• Task prompt: Give the number of lines that include the word "part", nothing more.
§ §
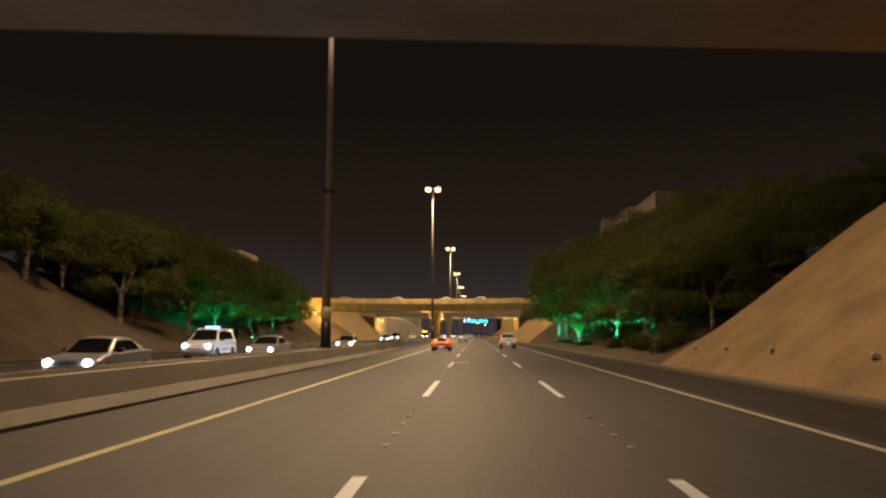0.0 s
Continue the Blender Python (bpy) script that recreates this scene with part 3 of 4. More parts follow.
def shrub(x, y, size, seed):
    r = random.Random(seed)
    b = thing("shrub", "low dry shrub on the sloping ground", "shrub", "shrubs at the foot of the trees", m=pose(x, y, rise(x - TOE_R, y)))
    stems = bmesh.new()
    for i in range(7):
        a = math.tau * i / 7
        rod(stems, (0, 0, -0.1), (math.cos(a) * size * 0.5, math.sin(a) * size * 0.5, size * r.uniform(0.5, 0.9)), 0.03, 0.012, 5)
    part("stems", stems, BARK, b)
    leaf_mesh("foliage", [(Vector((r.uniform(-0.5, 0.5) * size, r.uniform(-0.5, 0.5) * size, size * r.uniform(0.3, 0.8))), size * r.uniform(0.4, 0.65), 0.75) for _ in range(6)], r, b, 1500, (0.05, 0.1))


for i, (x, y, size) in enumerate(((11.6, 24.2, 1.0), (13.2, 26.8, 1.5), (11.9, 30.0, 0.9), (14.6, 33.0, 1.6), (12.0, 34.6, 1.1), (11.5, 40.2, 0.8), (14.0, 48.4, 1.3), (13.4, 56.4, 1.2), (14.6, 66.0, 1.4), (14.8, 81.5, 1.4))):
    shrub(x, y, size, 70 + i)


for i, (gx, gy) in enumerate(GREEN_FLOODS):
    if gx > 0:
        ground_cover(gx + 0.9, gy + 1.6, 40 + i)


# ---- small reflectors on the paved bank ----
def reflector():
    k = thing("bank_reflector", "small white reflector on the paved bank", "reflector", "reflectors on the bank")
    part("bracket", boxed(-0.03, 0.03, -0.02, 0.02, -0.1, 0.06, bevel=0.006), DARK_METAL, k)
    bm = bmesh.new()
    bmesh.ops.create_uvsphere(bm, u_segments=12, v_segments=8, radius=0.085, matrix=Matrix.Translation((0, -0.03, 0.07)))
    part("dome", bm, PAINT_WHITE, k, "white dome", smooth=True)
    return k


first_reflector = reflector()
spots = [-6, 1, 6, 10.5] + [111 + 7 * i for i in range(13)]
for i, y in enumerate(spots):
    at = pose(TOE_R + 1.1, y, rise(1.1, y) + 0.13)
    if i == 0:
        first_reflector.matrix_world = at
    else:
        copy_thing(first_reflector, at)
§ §
• Output: 4